> PROBLEM STATEMENT
Your task is to reproduce, verbatim and without pictures, the lines from the opening of the listing through the line containing "return n.outputs[2]".

— begin SUPPLIED MATERIAL —

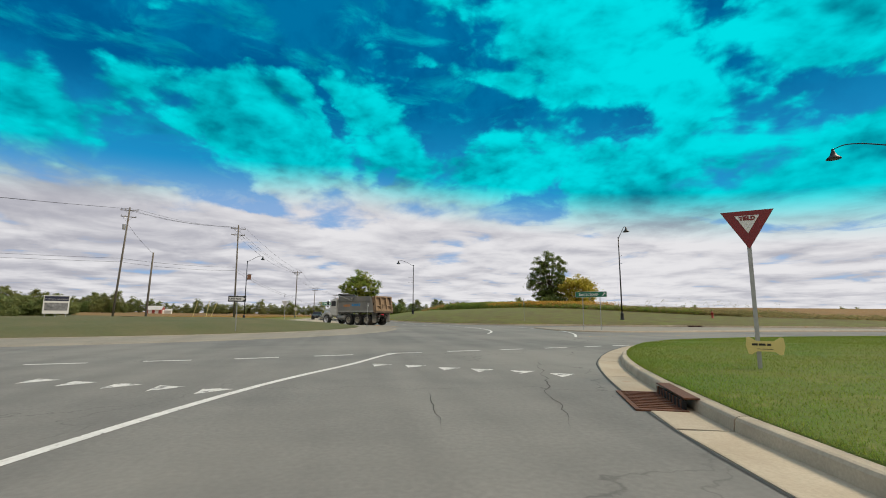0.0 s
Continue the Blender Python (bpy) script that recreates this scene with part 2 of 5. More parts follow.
def pavement_material(name, base, second, crack=0.0, lanes=0.0, tint=None, pale_sunlit=None):
    """Asphalt or concrete: aggregate, patches, dark wheel tracks that run along the road, fine cracks."""
    m = material(name, base, 0.88, second=second, scale=0.9, fine_scale=17, amount=0.8, fine_amount=0.4, bump=0.25, bump_scale=90)
    t = m.node_tree
    b = t.nodes["Principled BSDF"]
    old = b.inputs["Base Color"].links[0].from_socket
    geo = t.nodes.new("ShaderNodeNewGeometry")

    def mix(fac, a, c, kind="MIX"):
        n = t.nodes.new("ShaderNodeMix")
        n.data_type, n.blend_type = "RGBA", kind
        t.links.new(fac, n.inputs[0])
        t.links.new(a, n.inputs[6])
        n.inputs[7].default_value = (*c, 1)
        return n.outputs[2]

    def ranged(v, lo, hi, top):
        r = t.nodes.new("ShaderNodeMapRange")
        t.links.new(v, r.inputs[0])
        r.inputs[1].default_value, r.inputs[2].default_value, r.inputs[4].default_value = lo, hi, top
        return r.outputs[0]

    if lanes:
        mp = t.nodes.new("ShaderNodeMapping")
        mp.inputs["Scale"].default_value = (1.0, 0.035, 1)
        t.links.new(geo.outputs["Position"], mp.inputs[0])
        n = t.nodes.new("ShaderNodeTexNoise")
        n.inputs["Scale"].default_value, n.inputs["Detail"].default_value = 0.8, 4
        t.links.new(mp.outputs[0], n.inputs["Vector"])
        old = mix(ranged(n.outputs["Fac"], 0.4, 0.62, lanes), old, (0.62, 0.62, 0.63), "MULTIPLY")
    if tint:
        n = t.nodes.new("ShaderNodeTexNoise")
        n.inputs["Scale"].default_value, n.inputs["Detail"].default_value = 0.12, 3
        t.links.new(geo.outputs["Position"], n.inputs["Vector"])
        old = mix(ranged(n.outputs["Fac"], 0.4, 0.65, 0.6), old, tint)
    # paler exit pavement, with its stronger sunlight multiplied into the colour as y grows
    if pale_sunlit:
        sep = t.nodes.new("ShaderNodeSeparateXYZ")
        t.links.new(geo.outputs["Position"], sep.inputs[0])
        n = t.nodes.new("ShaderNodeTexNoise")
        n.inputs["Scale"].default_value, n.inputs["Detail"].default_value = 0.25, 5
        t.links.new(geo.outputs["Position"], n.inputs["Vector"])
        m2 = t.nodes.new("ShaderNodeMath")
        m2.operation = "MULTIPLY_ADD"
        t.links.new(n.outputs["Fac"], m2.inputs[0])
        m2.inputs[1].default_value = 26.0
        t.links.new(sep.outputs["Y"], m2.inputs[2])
        old = mix(ranged(m2.outputs[0], 56, 96, 1.0), old, pale_sunlit, "MULTIPLY")
    if crack:
        wob = t.nodes.new("ShaderNodeTexNoise")
        wob.inputs["Scale"].default_value, wob.inputs["Detail"].default_value = 1.4, 5
        t.links.new(geo.outputs["Position"], wob.inputs["Vector"])
        add = t.nodes.new("ShaderNodeVectorMath")
        add.operation = "MULTIPLY_ADD"
        t.links.new(wob.outputs["Color"], add.inputs[0])
        add.inputs[1].default_value = (1.3, 1.3, 0)
        t.links.new(geo.outputs["Position"], add.inputs[2])
        vor = t.nodes.new("ShaderNodeTexVoronoi")
        vor.feature = "DISTANCE_TO_EDGE"
        vor.inputs["Scale"].default_value = 0.17
        t.links.new(add.outputs[0], vor.inputs["Vector"])
        near = t.nodes.new("ShaderNodeTexNoise")
        near.inputs["Scale"].default_value = 0.11
        t.links.new(geo.outputs["Position"], near.inputs["Vector"])
        mul = t.nodes.new("ShaderNodeMath")
        mul.operation = "MULTIPLY"
        t.links.new(ranged(vor.outputs["Distance"], 0.0028, 0.0004, crack), mul.inputs[0])
        t.links.new(ranged(near.outputs["Fac"], 0.42, 0.58, 1.0), mul.inputs[1])
        old = mix(mul.outputs[0], old, (0.03, 0.028, 0.026))
    t.links.new(old, b.inputs["Base Color"])
    return m


ASPHALT = pavement_material("weathered asphalt", (0.215, 0.208, 0.19), (0.15, 0.146, 0.137), crack=0.55, lanes=0.6, tint=(0.235, 0.224, 0.198), pale_sunlit=(1.6, 1.49, 1.37))
ASPHALT_NEW = pavement_material("dark asphalt", (0.25, 0.234, 0.205), (0.185, 0.175, 0.156), lanes=0.75)
CONCRETE = pavement_material("pale concrete", (0.42, 0.375, 0.30), (0.36, 0.325, 0.27), crack=0.5, lanes=0.25)
CONCRETE_TAN = pavement_material("tan concrete", (0.31, 0.28, 0.225), (0.25, 0.225, 0.18), crack=0.4, lanes=0.3)
CONCRETE_SAND = pavement_material("worn sandy concrete", (0.44, 0.375, 0.275), (0.36, 0.305, 0.225), crack=0.3, lanes=0.3)
CURB = material("kerb concrete", (0.47, 0.40, 0.30), 0.9, second=(0.31, 0.26, 0.195), scale=2.2, fine_scale=40, amount=0.7, bump=0.3, bump_scale=90, piece=0.12, wear=((0.36, 0.25, 0.15), 1.3, 0.66))
GUTTER = material("gutter concrete", (0.47, 0.40, 0.30), 0.9, second=(0.36, 0.29, 0.20), scale=1.1, fine_scale=35, amount=0.8, bump=0.25, bump_scale=110, piece=0.08,
                  wear=((0.36, 0.20, 0.12), 0.9, 0.66))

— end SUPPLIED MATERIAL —

> TASK ANSWER
0.0 s
Continue the Blender Python (bpy) script that recreates this scene with part 2 of 5. More parts follow.
def pavement_material(name, base, second, crack=0.0, lanes=0.0, tint=None, pale_sunlit=None):
    """Asphalt or concrete: aggregate, patches, dark wheel tracks that run along the road, fine cracks."""
    m = material(name, base, 0.88, second=second, scale=0.9, fine_scale=17, amount=0.8, fine_amount=0.4, bump=0.25, bump_scale=90)
    t = m.node_tree
    b = t.nodes["Principled BSDF"]
    old = b.inputs["Base Color"].links[0].from_socket
    geo = t.nodes.new("ShaderNodeNewGeometry")

    def mix(fac, a, c, kind="MIX"):
        n = t.nodes.new("ShaderNodeMix")
        n.data_type, n.blend_type = "RGBA", kind
        t.links.new(fac, n.inputs[0])
        t.links.new(a, n.inputs[6])
        n.inputs[7].default_value = (*c, 1)
        return n.outputs[2]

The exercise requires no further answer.